§ **TASK BRIEF**: Word for word, give the material below again, minus any images.

^^^^

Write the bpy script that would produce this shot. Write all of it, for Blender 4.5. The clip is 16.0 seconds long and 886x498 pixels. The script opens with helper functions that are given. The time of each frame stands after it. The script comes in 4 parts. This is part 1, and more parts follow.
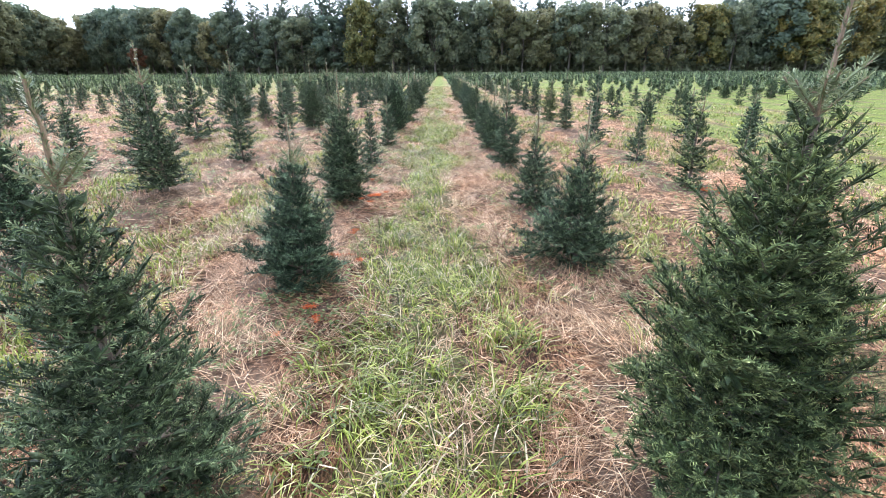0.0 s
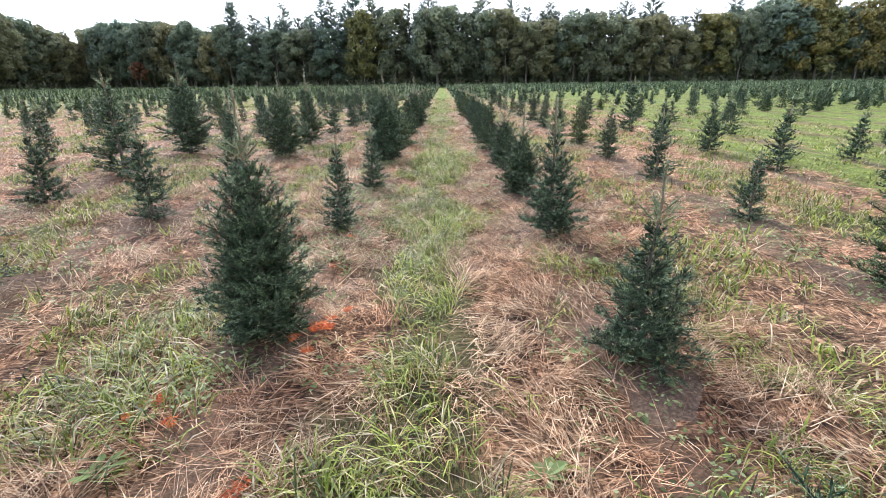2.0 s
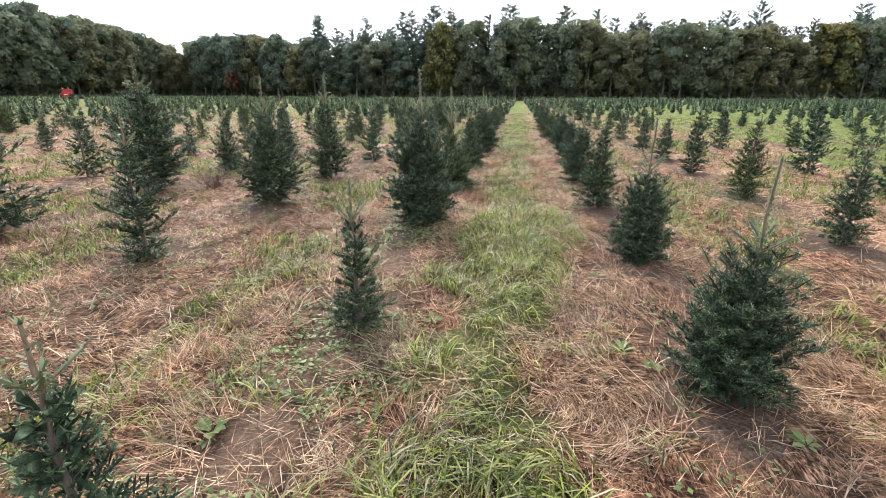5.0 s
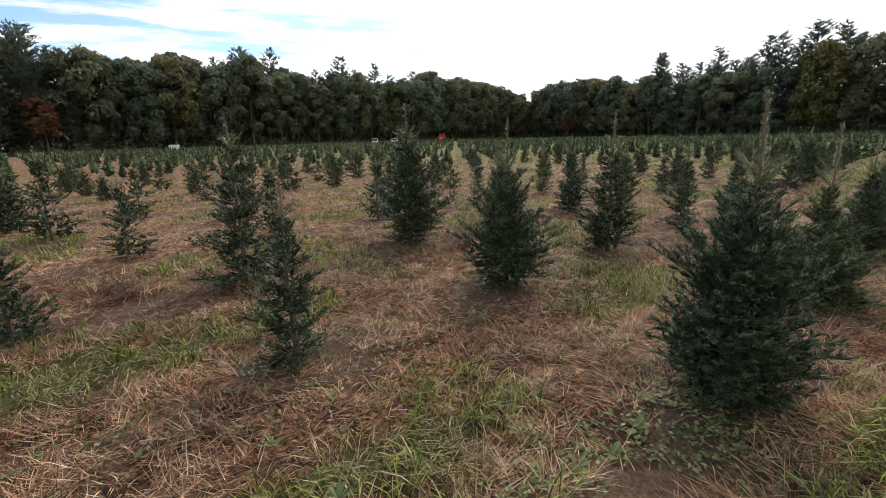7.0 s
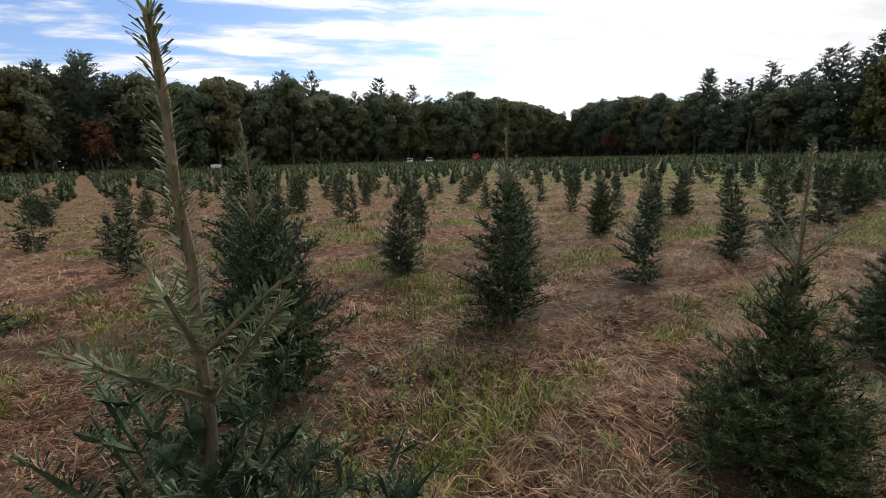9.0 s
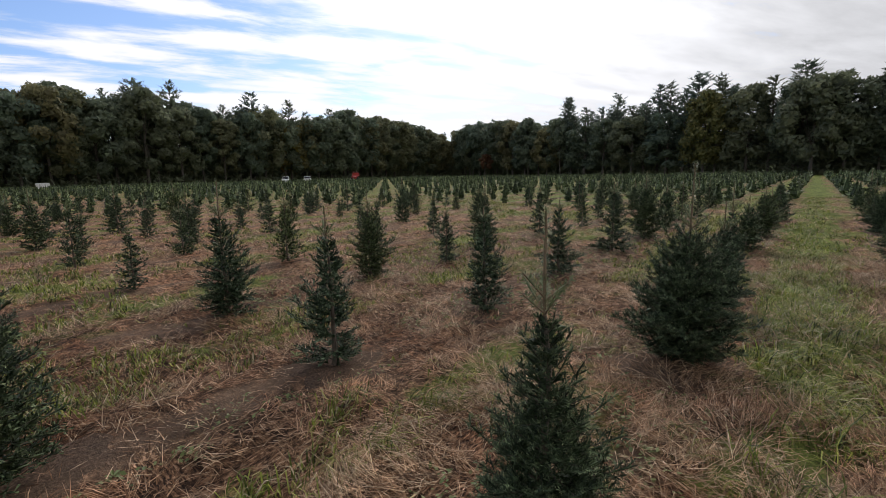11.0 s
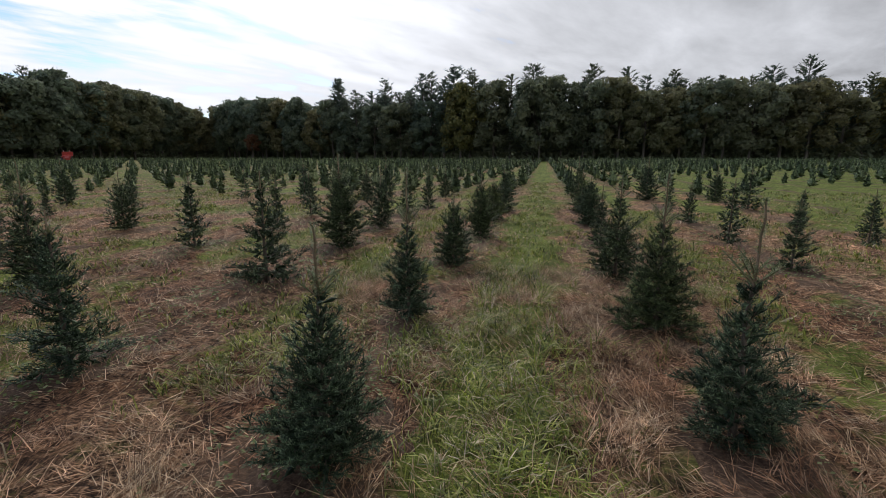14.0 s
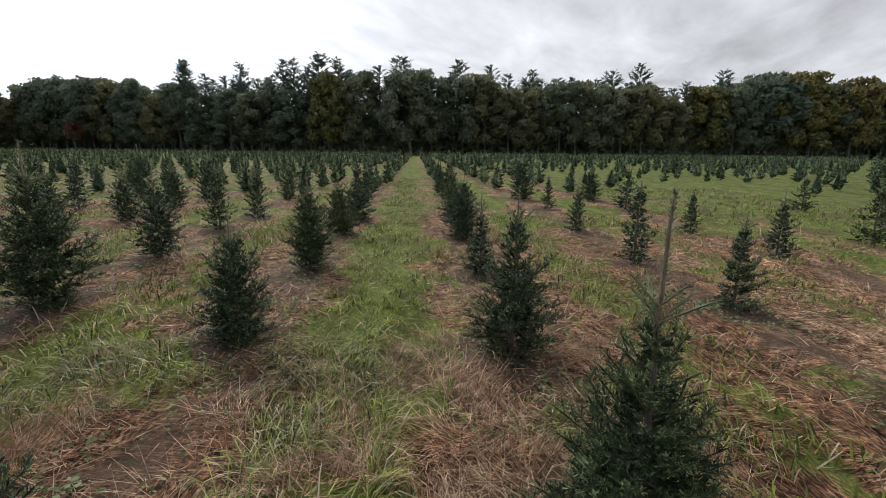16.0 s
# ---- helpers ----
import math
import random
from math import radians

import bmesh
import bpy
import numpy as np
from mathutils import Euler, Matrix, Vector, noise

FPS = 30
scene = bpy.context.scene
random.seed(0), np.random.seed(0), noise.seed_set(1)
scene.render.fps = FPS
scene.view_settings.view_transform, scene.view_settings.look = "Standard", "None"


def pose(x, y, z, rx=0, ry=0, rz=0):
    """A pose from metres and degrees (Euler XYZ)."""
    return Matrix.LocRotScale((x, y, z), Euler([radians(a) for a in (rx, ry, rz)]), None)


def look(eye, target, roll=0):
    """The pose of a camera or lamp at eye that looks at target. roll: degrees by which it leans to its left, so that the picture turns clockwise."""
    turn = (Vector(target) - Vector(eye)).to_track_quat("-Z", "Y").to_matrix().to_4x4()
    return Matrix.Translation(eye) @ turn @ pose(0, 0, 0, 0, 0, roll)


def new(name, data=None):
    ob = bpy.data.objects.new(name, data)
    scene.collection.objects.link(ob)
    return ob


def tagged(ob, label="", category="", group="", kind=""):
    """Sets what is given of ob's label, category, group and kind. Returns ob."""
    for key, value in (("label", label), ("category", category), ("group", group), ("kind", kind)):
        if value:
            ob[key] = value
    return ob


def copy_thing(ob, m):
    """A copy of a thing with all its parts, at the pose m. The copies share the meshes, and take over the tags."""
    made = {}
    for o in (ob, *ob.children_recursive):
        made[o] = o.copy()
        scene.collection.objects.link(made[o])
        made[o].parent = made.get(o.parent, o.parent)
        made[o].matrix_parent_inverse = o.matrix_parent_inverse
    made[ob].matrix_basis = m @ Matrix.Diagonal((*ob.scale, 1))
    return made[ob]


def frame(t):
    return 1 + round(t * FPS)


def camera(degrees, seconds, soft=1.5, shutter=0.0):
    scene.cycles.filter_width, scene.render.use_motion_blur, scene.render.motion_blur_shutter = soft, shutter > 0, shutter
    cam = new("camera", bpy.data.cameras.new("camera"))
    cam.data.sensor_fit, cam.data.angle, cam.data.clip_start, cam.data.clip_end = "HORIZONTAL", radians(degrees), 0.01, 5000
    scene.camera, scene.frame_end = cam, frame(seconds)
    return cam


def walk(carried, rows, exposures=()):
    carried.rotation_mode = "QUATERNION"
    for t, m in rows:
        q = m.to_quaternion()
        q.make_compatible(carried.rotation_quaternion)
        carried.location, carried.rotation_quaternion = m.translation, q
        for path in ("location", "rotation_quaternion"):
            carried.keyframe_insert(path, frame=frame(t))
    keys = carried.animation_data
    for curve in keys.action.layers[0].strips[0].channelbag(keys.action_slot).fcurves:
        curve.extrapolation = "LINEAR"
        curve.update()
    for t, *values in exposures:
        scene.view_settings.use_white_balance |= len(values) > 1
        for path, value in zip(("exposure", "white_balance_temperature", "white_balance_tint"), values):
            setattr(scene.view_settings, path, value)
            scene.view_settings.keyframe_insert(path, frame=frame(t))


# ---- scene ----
# ------------------------------------------------------------------ camera
cam = camera(87.6, 16.0, 0.45)
PATH = [
    (0, (0.112, 0.471, 1.617), (0.117, 2.333, 0.887), -0.4),
    (0.5, (0.078, 1.242, 1.597), (0.07, 3.105, 0.87), -0.7),
    (1, (0.074, 2.015, 1.596), (0.063, 3.885, 0.889), -0.6),
    (1.5, (0.073, 2.775, 1.61), (0.065, 4.652, 0.921), -0.5),
    (2, (0.07, 3.561, 1.617), (0.062, 5.438, 0.928), -0.8),
    (2.5, (0.09, 4.302, 1.63), (0.087, 6.175, 0.928), -1.1),
    (3, (0.025, 5.022, 1.608), (0.032, 6.896, 0.909), -0.6),
    (3.2, (0.032, 5.32, 1.575), (0.041, 7.194, 0.876), -0.4),
    (5.3, (-0.026, 8.303, 1.583), (-0.457, 10.156, 0.963), 0.1),
    (5.5, (-0.057, 8.563, 1.599), (-0.597, 10.391, 0.995), 0.1),
    (6, (-0.197, 9.2, 1.607), (-1.061, 10.913, 1.043), -0.5),
    (6.5, (-0.319, 9.778, 1.628), (-1.501, 11.305, 1.108), -1.1),
    (7, (-0.429, 10.358, 1.638), (-1.86, 11.672, 1.165), -1.5),
    (7.5, (-0.561, 11.035, 1.666), (-2.106, 12.232, 1.242), -1.7),
    (8, (-0.552, 11.766, 1.681), (-2.105, 12.955, 1.263), -1.7),
    (8.5, (-0.552, 12.577, 1.67), (-2.115, 13.757, 1.262), -1.8),
    (9, (-0.472, 13.275, 1.645), (-2.028, 14.47, 1.254), -1.6),
    (9.5, (-0.453, 14.013, 1.619), (-1.971, 15.26, 1.242), -1.6),
    (10, (-0.369, 14.774, 1.616), (-1.804, 16.119, 1.256), -1.4),
    (10.2, (-0.313, 15.058, 1.662), (-1.701, 16.454, 1.313), -1.3),
    (12.3, (-0.042, 18.03, 1.684), (-1.038, 19.731, 1.346), -0.9),
    (12.5, (-0.021, 18.307, 1.68), (-0.959, 20.04, 1.339), -0.7),
    (13, (0.034, 19.034, 1.676), (-0.737, 20.844, 1.317), -0.6),
    (13.5, (0.109, 19.741, 1.644), (-0.451, 21.622, 1.257), -0.3),
    (14, (0.116, 20.485, 1.625), (-0.3, 22.399, 1.219), -0.2),
    (14.5, (0.159, 21.26, 1.588), (-0.139, 23.195, 1.178), -0.0),
    (15, (0.182, 21.949, 1.584), (-0.018, 23.896, 1.171), 0.1),
    (15.5, (0.279, 22.667, 1.6), (0.213, 24.622, 1.181), 0.3),
    (16, (0.339, 23.36, 1.593), (0.45, 25.31, 1.163), 0.5),
]
EXPOSURES = [(0.0, 1.85, 5950, 10), (0.5, 1.68, 5980, 10), (1.5, 1.55, 6100, 10), (3.0, 1.42, 6150, 10), (5.5, 1.34, 6550, 10), (7.0, 0.22, 6900, 11), (8.0, -0.28, 6950, 11), (9.0, -0.15, 6950, 11), (10.0, -0.16, 6900, 11), (12.5, -0.42, 6700, 11), (13.5, -0.42, 6650, 11), (14.5, -0.22, 6600, 10), (16.0, 0.02, 6650, 10)]
walk(cam, [(t, look(eye, target, roll)) for t, eye, target, roll in PATH], EXPOSURES)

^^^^

§ **ANSWER FOR THIS EXERCISE**:
Write the bpy script that would produce this shot. Write all of it, for Blender 4.5. The clip is 16.0 seconds long and 886x498 pixels. The script opens with helper functions that are given. The time of each frame stands after it. The script comes in 4 parts. This is part 1, and more parts follow.
0.0 s
2.0 s
5.0 s
7.0 s
9.0 s
11.0 s
14.0 s
16.0 s
# ---- helpers ----
import math
import random
from math import radians

import bmesh
import bpy
import numpy as np
from mathutils import Euler, Matrix, Vector, noise

FPS = 30
scene = bpy.context.scene
random.seed(0), np.random.seed(0), noise.seed_set(1)
scene.render.fps = FPS
scene.view_settings.view_transform, scene.view_settings.look = "Standard", "None"


def pose(x, y, z, rx=0, ry=0, rz=0):
    """A pose from metres and degrees (Euler XYZ)."""
    return Matrix.LocRotScale((x, y, z), Euler([radians(a) for a in (rx, ry, rz)]), None)


def look(eye, target, roll=0):
    """The pose of a camera or lamp at eye that looks at target. roll: degrees by which it leans to its left, so that the picture turns clockwise."""
    turn = (Vector(target) - Vector(eye)).to_track_quat("-Z", "Y").to_matrix().to_4x4()
    return Matrix.Translation(eye) @ turn @ pose(0, 0, 0, 0, 0, roll)


def new(name, data=None):
    ob = bpy.data.objects.new(name, data)
    scene.collection.objects.link(ob)
    return ob


def tagged(ob, label="", category="", group="", kind=""):
    """Sets what is given of ob's label, category, group and kind. Returns ob."""
    for key, value in (("label", label), ("category", category), ("group", group), ("kind", kind)):
        if value:
            ob[key] = value
    return ob


def copy_thing(ob, m):
    """A copy of a thing with all its parts, at the pose m. The copies share the meshes, and take over the tags."""
    made = {}
    for o in (ob, *ob.children_recursive):
        made[o] = o.copy()
        scene.collection.objects.link(made[o])
        made[o].parent = made.get(o.parent, o.parent)
        made[o].matrix_parent_inverse = o.matrix_parent_inverse
    made[ob].matrix_basis = m @ Matrix.Diagonal((*ob.scale, 1))
    return made[ob]


def frame(t):
    return 1 + round(t * FPS)


def camera(degrees, seconds, soft=1.5, shutter=0.0):
    scene.cycles.filter_width, scene.render.use_motion_blur, scene.render.motion_blur_shutter = soft, shutter > 0, shutter
    cam = new("camera", bpy.data.cameras.new("camera"))
    cam.data.sensor_fit, cam.data.angle, cam.data.clip_start, cam.data.clip_end = "HORIZONTAL", radians(degrees), 0.01, 5000
    scene.camera, scene.frame_end = cam, frame(seconds)
    return cam


def walk(carried, rows, exposures=()):
    carried.rotation_mode = "QUATERNION"
    for t, m in rows:
        q = m.to_quaternion()
        q.make_compatible(carried.rotation_quaternion)
        carried.location, carried.rotation_quaternion = m.translation, q
        for path in ("location", "rotation_quaternion"):
            carried.keyframe_insert(path, frame=frame(t))
    keys = carried.animation_data
    for curve in keys.action.layers[0].strips[0].channelbag(keys.action_slot).fcurves:
        curve.extrapolation = "LINEAR"
        curve.update()
    for t, *values in exposures:
        scene.view_settings.use_white_balance |= len(values) > 1
        for path, value in zip(("exposure", "white_balance_temperature", "white_balance_tint"), values):
            setattr(scene.view_settings, path, value)
            scene.view_settings.keyframe_insert(path, frame=frame(t))


# ---- scene ----
# ------------------------------------------------------------------ camera
cam = camera(87.6, 16.0, 0.45)
PATH = [
    (0, (0.112, 0.471, 1.617), (0.117, 2.333, 0.887), -0.4),
    (0.5, (0.078, 1.242, 1.597), (0.07, 3.105, 0.87), -0.7),
    (1, (0.074, 2.015, 1.596), (0.063, 3.885, 0.889), -0.6),
    (1.5, (0.073, 2.775, 1.61), (0.065, 4.652, 0.921), -0.5),
    (2, (0.07, 3.561, 1.617), (0.062, 5.438, 0.928), -0.8),
    (2.5, (0.09, 4.302, 1.63), (0.087, 6.175, 0.928), -1.1),
    (3, (0.025, 5.022, 1.608), (0.032, 6.896, 0.909), -0.6),
    (3.2, (0.032, 5.32, 1.575), (0.041, 7.194, 0.876), -0.4),
    (5.3, (-0.026, 8.303, 1.583), (-0.457, 10.156, 0.963), 0.1),
    (5.5, (-0.057, 8.563, 1.599), (-0.597, 10.391, 0.995), 0.1),
    (6, (-0.197, 9.2, 1.607), (-1.061, 10.913, 1.043), -0.5),
    (6.5, (-0.319, 9.778, 1.628), (-1.501, 11.305, 1.108), -1.1),
    (7, (-0.429, 10.358, 1.638), (-1.86, 11.672, 1.165), -1.5),
    (7.5, (-0.561, 11.035, 1.666), (-2.106, 12.232, 1.242), -1.7),
    (8, (-0.552, 11.766, 1.681), (-2.105, 12.955, 1.263), -1.7),
    (8.5, (-0.552, 12.577, 1.67), (-2.115, 13.757, 1.262), -1.8),
    (9, (-0.472, 13.275, 1.645), (-2.028, 14.47, 1.254), -1.6),
    (9.5, (-0.453, 14.013, 1.619), (-1.971, 15.26, 1.242), -1.6),
    (10, (-0.369, 14.774, 1.616), (-1.804, 16.119, 1.256), -1.4),
    (10.2, (-0.313, 15.058, 1.662), (-1.701, 16.454, 1.313), -1.3),
    (12.3, (-0.042, 18.03, 1.684), (-1.038, 19.731, 1.346), -0.9),
    (12.5, (-0.021, 18.307, 1.68), (-0.959, 20.04, 1.339), -0.7),
    (13, (0.034, 19.034, 1.676), (-0.737, 20.844, 1.317), -0.6),
    (13.5, (0.109, 19.741, 1.644), (-0.451, 21.622, 1.257), -0.3),
    (14, (0.116, 20.485, 1.625), (-0.3, 22.399, 1.219), -0.2),
    (14.5, (0.159, 21.26, 1.588), (-0.139, 23.195, 1.178), -0.0),
    (15, (0.182, 21.949, 1.584), (-0.018, 23.896, 1.171), 0.1),
    (15.5, (0.279, 22.667, 1.6), (0.213, 24.622, 1.181), 0.3),
    (16, (0.339, 23.36, 1.593), (0.45, 25.31, 1.163), 0.5),
]
EXPOSURES = [(0.0, 1.85, 5950, 10), (0.5, 1.68, 5980, 10), (1.5, 1.55, 6100, 10), (3.0, 1.42, 6150, 10), (5.5, 1.34, 6550, 10), (7.0, 0.22, 6900, 11), (8.0, -0.28, 6950, 11), (9.0, -0.15, 6950, 11), (10.0, -0.16, 6900, 11), (12.5, -0.42, 6700, 11), (13.5, -0.42, 6650, 11), (14.5, -0.22, 6600, 10), (16.0, 0.02, 6650, 10)]
walk(cam, [(t, look(eye, target, roll)) for t, eye, target, roll in PATH], EXPOSURES)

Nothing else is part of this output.